Written request - Repeat the entries that follow verbatim, without any of their pictures.

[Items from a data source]
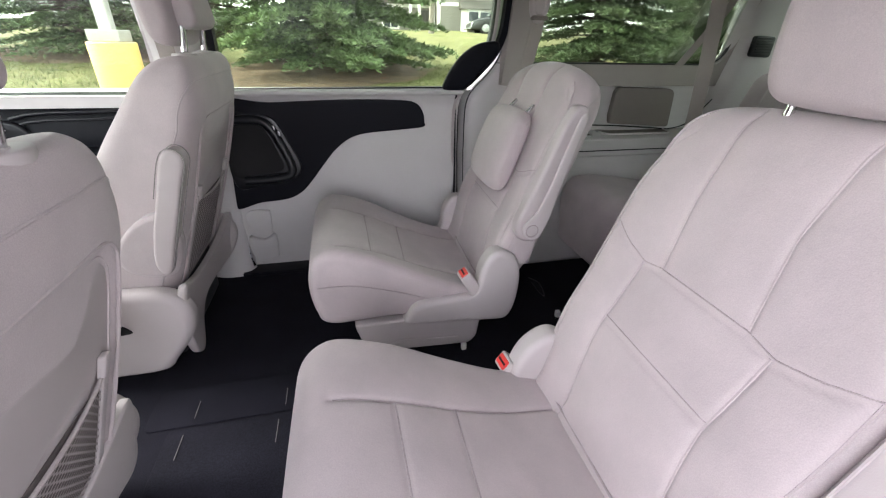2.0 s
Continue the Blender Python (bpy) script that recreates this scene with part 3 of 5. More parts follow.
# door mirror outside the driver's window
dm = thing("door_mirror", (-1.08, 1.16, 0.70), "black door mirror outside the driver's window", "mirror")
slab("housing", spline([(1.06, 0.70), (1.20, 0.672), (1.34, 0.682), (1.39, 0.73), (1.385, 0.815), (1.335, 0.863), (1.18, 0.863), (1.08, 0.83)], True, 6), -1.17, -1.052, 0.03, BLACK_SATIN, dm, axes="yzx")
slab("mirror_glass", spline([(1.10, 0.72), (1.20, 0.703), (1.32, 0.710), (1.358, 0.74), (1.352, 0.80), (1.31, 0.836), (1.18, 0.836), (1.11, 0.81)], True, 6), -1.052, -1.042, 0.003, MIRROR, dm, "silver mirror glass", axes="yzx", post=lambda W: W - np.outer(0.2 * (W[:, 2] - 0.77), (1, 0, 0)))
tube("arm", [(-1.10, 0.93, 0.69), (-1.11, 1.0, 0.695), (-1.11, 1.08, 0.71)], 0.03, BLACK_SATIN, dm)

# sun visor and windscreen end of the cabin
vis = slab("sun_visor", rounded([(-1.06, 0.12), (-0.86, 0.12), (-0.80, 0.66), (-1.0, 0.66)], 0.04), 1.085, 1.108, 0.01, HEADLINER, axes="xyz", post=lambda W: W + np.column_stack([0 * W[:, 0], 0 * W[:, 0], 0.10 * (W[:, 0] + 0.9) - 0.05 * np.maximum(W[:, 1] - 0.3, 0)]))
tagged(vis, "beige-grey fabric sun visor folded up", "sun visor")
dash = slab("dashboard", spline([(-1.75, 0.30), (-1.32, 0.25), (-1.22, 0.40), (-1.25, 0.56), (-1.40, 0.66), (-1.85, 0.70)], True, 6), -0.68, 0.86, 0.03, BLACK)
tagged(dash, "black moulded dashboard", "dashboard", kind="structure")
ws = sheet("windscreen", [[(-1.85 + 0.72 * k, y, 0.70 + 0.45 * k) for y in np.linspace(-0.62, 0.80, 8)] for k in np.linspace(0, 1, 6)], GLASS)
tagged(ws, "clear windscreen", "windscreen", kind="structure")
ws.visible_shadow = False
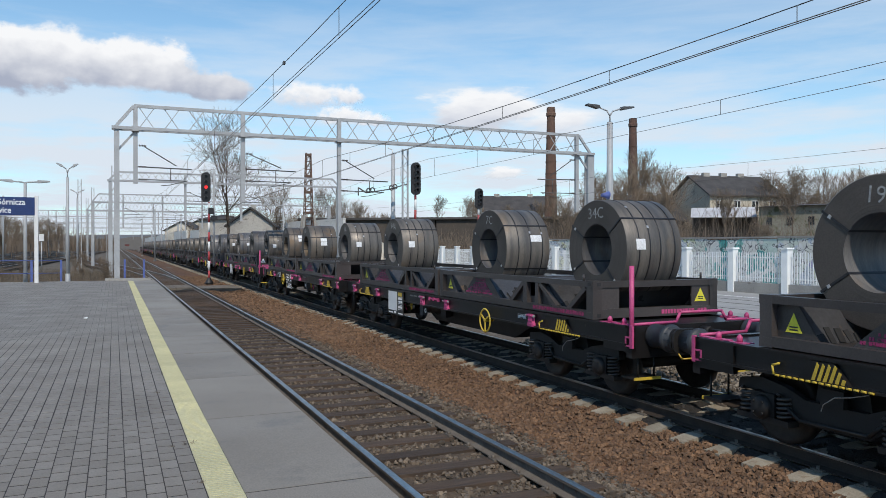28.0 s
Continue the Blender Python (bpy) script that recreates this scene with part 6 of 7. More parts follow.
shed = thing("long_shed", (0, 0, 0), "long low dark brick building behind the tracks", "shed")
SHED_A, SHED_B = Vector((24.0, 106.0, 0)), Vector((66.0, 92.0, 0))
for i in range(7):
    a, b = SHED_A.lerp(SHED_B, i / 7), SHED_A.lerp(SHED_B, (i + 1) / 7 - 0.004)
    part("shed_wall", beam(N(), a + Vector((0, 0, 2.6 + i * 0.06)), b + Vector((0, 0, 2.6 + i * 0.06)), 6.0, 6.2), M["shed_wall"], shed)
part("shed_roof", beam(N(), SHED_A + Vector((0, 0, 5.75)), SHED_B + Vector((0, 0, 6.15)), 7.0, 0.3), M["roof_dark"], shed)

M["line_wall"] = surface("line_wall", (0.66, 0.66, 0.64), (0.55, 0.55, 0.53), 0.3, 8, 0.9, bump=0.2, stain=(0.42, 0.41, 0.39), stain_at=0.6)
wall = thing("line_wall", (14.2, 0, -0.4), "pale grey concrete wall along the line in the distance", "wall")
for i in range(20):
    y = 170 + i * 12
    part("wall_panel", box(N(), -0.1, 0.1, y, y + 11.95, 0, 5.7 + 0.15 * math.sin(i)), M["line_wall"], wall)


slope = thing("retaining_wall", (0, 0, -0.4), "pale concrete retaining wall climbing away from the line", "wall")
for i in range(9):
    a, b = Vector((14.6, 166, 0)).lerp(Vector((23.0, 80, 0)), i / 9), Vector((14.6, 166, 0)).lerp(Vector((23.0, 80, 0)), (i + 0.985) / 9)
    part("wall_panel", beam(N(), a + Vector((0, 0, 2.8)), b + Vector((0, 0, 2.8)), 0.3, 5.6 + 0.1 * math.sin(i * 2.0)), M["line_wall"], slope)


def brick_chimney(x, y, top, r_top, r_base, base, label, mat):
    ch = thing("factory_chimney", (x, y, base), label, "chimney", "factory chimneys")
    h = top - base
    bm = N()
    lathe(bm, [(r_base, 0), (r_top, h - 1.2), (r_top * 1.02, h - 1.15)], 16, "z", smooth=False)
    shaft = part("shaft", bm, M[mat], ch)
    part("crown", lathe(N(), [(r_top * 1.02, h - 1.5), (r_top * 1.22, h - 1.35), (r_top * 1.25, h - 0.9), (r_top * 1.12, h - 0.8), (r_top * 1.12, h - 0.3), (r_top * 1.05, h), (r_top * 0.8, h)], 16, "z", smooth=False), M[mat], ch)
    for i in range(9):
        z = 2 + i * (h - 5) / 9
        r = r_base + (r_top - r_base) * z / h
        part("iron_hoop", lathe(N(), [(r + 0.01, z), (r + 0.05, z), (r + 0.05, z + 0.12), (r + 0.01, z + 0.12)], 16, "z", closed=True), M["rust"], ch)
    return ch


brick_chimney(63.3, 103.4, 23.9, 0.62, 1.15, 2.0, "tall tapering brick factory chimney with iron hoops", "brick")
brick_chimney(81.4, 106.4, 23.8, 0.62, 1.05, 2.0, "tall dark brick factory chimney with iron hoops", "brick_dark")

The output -
2.0 s
Continue the Blender Python (bpy) script that recreates this scene with part 3 of 5. More parts follow.
# door mirror outside the driver's window
dm = thing("door_mirror", (-1.08, 1.16, 0.70), "black door mirror outside the driver's window", "mirror")
slab("housing", spline([(1.06, 0.70), (1.20, 0.672), (1.34, 0.682), (1.39, 0.73), (1.385, 0.815), (1.335, 0.863), (1.18, 0.863), (1.08, 0.83)], True, 6), -1.17, -1.052, 0.03, BLACK_SATIN, dm, axes="yzx")
slab("mirror_glass", spline([(1.10, 0.72), (1.20, 0.703), (1.32, 0.710), (1.358, 0.74), (1.352, 0.80), (1.31, 0.836), (1.18, 0.836), (1.11, 0.81)], True, 6), -1.052, -1.042, 0.003, MIRROR, dm, "silver mirror glass", axes="yzx", post=lambda W: W - np.outer(0.2 * (W[:, 2] - 0.77), (1, 0, 0)))
tube("arm", [(-1.10, 0.93, 0.69), (-1.11, 1.0, 0.695), (-1.11, 1.08, 0.71)], 0.03, BLACK_SATIN, dm)

# sun visor and windscreen end of the cabin
vis = slab("sun_visor", rounded([(-1.06, 0.12), (-0.86, 0.12), (-0.80, 0.66), (-1.0, 0.66)], 0.04), 1.085, 1.108, 0.01, HEADLINER, axes="xyz", post=lambda W: W + np.column_stack([0 * W[:, 0], 0 * W[:, 0], 0.10 * (W[:, 0] + 0.9) - 0.05 * np.maximum(W[:, 1] - 0.3, 0)]))
tagged(vis, "beige-grey fabric sun visor folded up", "sun visor")
dash = slab("dashboard", spline([(-1.75, 0.30), (-1.32, 0.25), (-1.22, 0.40), (-1.25, 0.56), (-1.40, 0.66), (-1.85, 0.70)], True, 6), -0.68, 0.86, 0.03, BLACK)
tagged(dash, "black moulded dashboard", "dashboard", kind="structure")
ws = sheet("windscreen", [[(-1.85 + 0.72 * k, y, 0.70 + 0.45 * k) for y in np.linspace(-0.62, 0.80, 8)] for k in np.linspace(0, 1, 6)], GLASS)
tagged(ws, "clear windscreen", "windscreen", kind="structure")
ws.visible_shadow = False
28.0 s
Continue the Blender Python (bpy) script that recreates this scene with part 6 of 7. More parts follow.
shed = thing("long_shed", (0, 0, 0), "long low dark brick building behind the tracks", "shed")
SHED_A, SHED_B = Vector((24.0, 106.0, 0)), Vector((66.0, 92.0, 0))
for i in range(7):
    a, b = SHED_A.lerp(SHED_B, i / 7), SHED_A.lerp(SHED_B, (i + 1) / 7 - 0.004)
    part("shed_wall", beam(N(), a + Vector((0, 0, 2.6 + i * 0.06)), b + Vector((0, 0, 2.6 + i * 0.06)), 6.0, 6.2), M["shed_wall"], shed)
part("shed_roof", beam(N(), SHED_A + Vector((0, 0, 5.75)), SHED_B + Vector((0, 0, 6.15)), 7.0, 0.3), M["roof_dark"], shed)

M["line_wall"] = surface("line_wall", (0.66, 0.66, 0.64), (0.55, 0.55, 0.53), 0.3, 8, 0.9, bump=0.2, stain=(0.42, 0.41, 0.39), stain_at=0.6)
wall = thing("line_wall", (14.2, 0, -0.4), "pale grey concrete wall along the line in the distance", "wall")
for i in range(20):
    y = 170 + i * 12
    part("wall_panel", box(N(), -0.1, 0.1, y, y + 11.95, 0, 5.7 + 0.15 * math.sin(i)), M["line_wall"], wall)


slope = thing("retaining_wall", (0, 0, -0.4), "pale concrete retaining wall climbing away from the line", "wall")
for i in range(9):
    a, b = Vector((14.6, 166, 0)).lerp(Vector((23.0, 80, 0)), i / 9), Vector((14.6, 166, 0)).lerp(Vector((23.0, 80, 0)), (i + 0.985) / 9)
    part("wall_panel", beam(N(), a + Vector((0, 0, 2.8)), b + Vector((0, 0, 2.8)), 0.3, 5.6 + 0.1 * math.sin(i * 2.0)), M["line_wall"], slope)


def brick_chimney(x, y, top, r_top, r_base, base, label, mat):
    ch = thing("factory_chimney", (x, y, base), label, "chimney", "factory chimneys")
    h = top - base
    bm = N()
    lathe(bm, [(r_base, 0), (r_top, h - 1.2), (r_top * 1.02, h - 1.15)], 16, "z", smooth=False)
    shaft = part("shaft", bm, M[mat], ch)
    part("crown", lathe(N(), [(r_top * 1.02, h - 1.5), (r_top * 1.22, h - 1.35), (r_top * 1.25, h - 0.9), (r_top * 1.12, h - 0.8), (r_top * 1.12, h - 0.3), (r_top * 1.05, h), (r_top * 0.8, h)], 16, "z", smooth=False), M[mat], ch)
    for i in range(9):
        z = 2 + i * (h - 5) / 9
        r = r_base + (r_top - r_base) * z / h
        part("iron_hoop", lathe(N(), [(r + 0.01, z), (r + 0.05, z), (r + 0.05, z + 0.12), (r + 0.01, z + 0.12)], 16, "z", closed=True), M["rust"], ch)
    return ch


brick_chimney(63.3, 103.4, 23.9, 0.62, 1.15, 2.0, "tall tapering brick factory chimney with iron hoops", "brick")
brick_chimney(81.4, 106.4, 23.8, 0.62, 1.05, 2.0, "tall dark brick factory chimney with iron hoops", "brick_dark")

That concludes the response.